= Written instruction =
Write each line exactly, from the line that holds "keys = carried.animation_data" through the final line of the material, and no other line.
━━━━━━━━━━━━━━━━━━━━
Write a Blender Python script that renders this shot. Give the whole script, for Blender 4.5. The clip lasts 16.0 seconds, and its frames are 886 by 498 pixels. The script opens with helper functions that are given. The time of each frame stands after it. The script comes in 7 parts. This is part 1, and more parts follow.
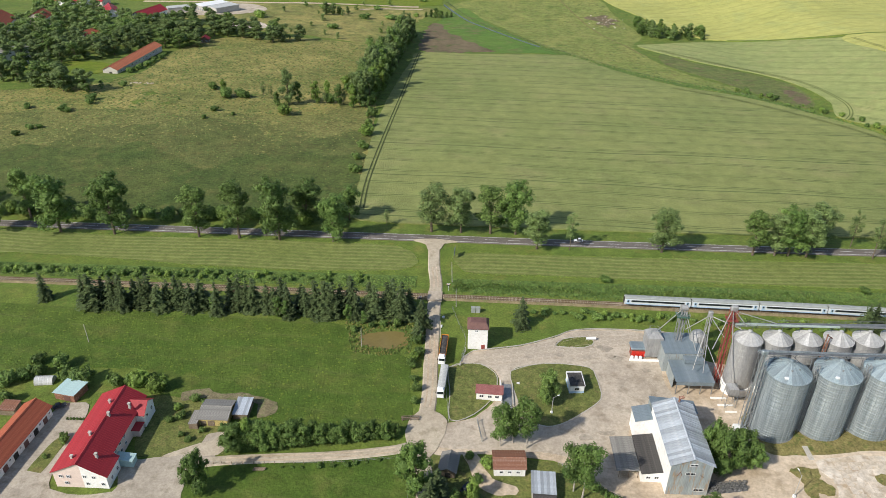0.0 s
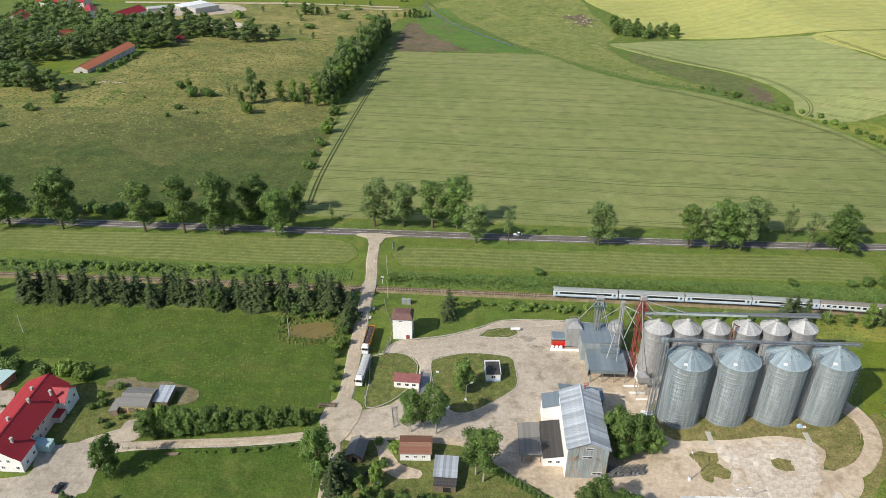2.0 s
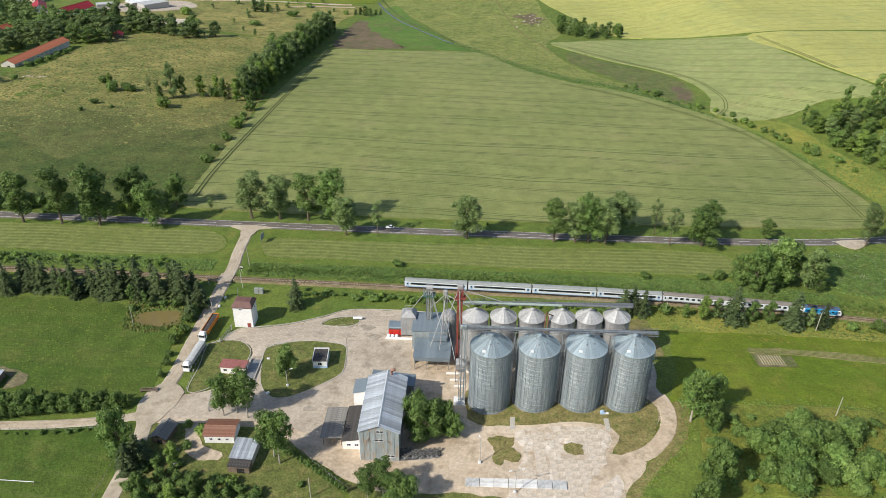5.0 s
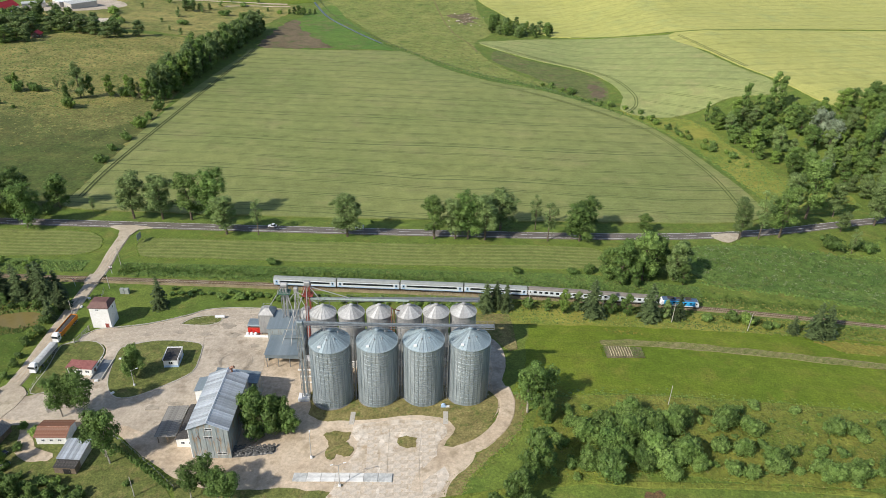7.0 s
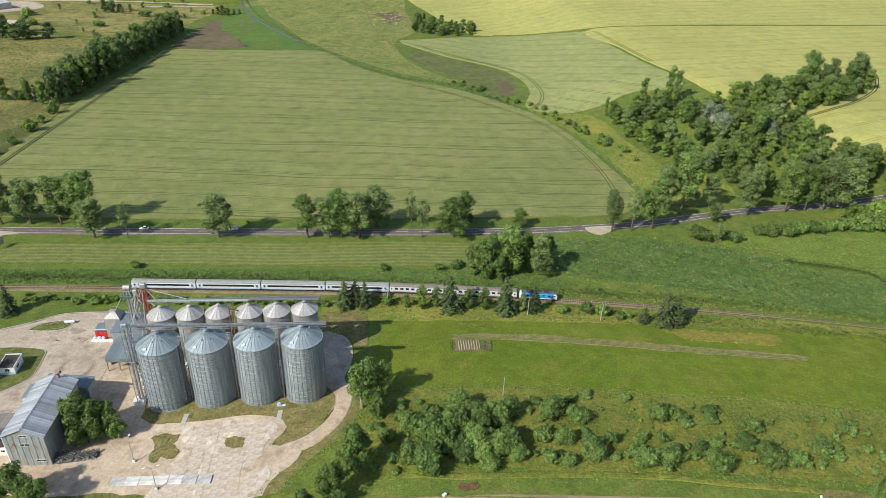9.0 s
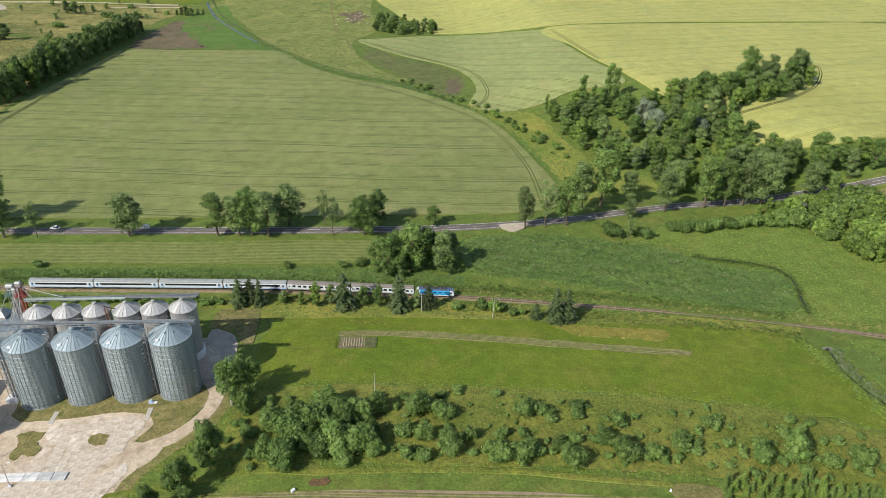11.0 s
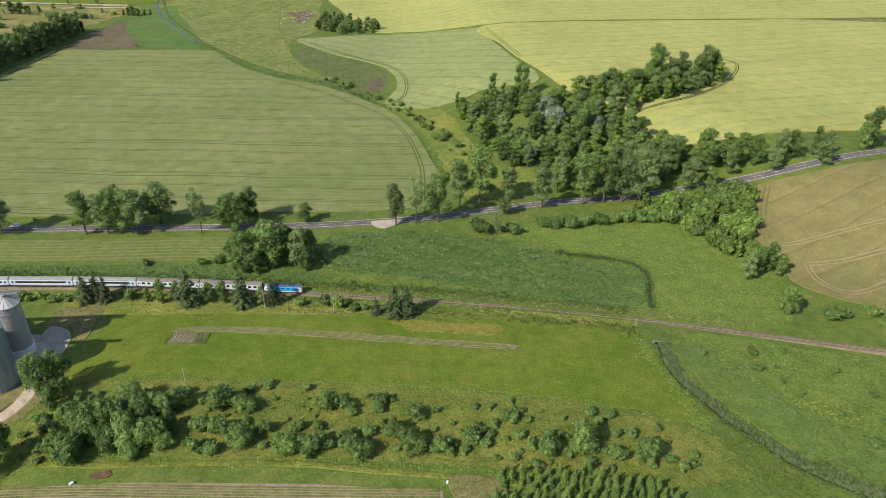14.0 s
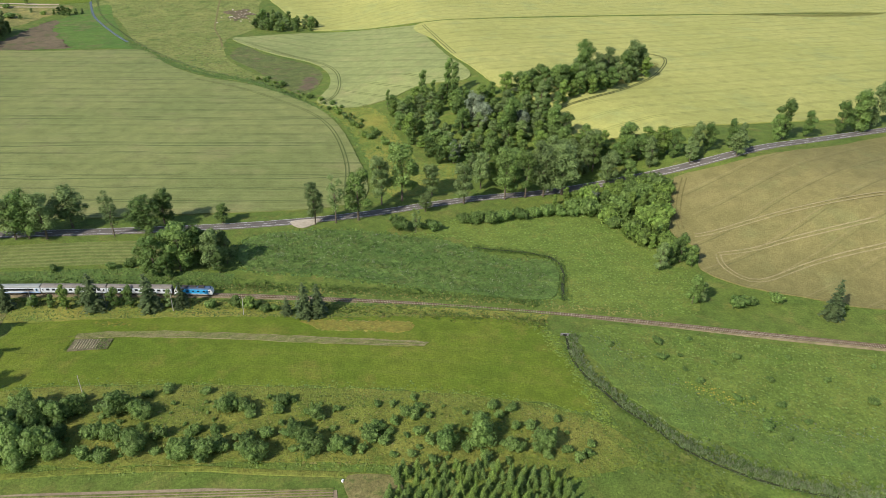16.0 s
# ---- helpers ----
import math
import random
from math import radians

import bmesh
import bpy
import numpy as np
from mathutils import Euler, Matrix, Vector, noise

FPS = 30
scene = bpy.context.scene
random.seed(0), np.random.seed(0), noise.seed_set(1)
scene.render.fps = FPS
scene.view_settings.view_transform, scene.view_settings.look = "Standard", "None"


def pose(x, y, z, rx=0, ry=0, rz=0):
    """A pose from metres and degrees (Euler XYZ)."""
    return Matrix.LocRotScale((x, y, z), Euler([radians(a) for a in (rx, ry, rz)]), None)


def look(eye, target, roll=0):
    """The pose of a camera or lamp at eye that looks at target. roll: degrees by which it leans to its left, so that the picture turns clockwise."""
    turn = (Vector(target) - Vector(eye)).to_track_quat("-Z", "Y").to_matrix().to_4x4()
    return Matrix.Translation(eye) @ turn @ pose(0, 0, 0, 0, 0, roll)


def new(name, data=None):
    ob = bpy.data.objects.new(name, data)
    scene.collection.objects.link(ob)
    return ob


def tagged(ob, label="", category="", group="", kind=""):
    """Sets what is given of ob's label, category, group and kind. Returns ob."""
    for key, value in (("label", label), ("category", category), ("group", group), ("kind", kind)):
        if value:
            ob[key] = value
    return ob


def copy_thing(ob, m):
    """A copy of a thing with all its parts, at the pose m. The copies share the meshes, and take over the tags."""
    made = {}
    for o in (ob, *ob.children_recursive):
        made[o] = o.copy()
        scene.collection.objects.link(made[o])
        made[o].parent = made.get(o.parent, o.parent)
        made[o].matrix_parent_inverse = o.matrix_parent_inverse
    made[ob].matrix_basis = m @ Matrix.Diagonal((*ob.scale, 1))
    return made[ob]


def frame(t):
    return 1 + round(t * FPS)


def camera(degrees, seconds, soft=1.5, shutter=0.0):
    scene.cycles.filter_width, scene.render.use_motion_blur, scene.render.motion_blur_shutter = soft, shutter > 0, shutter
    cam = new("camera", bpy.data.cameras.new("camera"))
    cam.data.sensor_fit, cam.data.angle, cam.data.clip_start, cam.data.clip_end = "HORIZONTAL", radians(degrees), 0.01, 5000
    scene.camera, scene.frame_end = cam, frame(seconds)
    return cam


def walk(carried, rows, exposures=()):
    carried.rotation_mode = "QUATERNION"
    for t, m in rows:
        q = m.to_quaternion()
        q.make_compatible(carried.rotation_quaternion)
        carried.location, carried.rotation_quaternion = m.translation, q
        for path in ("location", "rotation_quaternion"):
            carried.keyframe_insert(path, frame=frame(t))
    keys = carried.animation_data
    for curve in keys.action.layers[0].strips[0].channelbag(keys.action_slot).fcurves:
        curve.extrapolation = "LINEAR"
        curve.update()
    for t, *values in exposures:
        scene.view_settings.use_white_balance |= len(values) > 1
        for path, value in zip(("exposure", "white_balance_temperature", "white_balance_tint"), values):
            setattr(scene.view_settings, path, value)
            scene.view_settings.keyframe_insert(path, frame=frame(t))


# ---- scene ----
━━━━━━━━━━━━━━━━━━━━
= Right answer =
    keys = carried.animation_data
    for curve in keys.action.layers[0].strips[0].channelbag(keys.action_slot).fcurves:
        curve.extrapolation = "LINEAR"
        curve.update()
    for t, *values in exposures:
        scene.view_settings.use_white_balance |= len(values) > 1
        for path, value in zip(("exposure", "white_balance_temperature", "white_balance_tint"), values):
            setattr(scene.view_settings, path, value)
            scene.view_settings.keyframe_insert(path, frame=frame(t))


# ---- scene ----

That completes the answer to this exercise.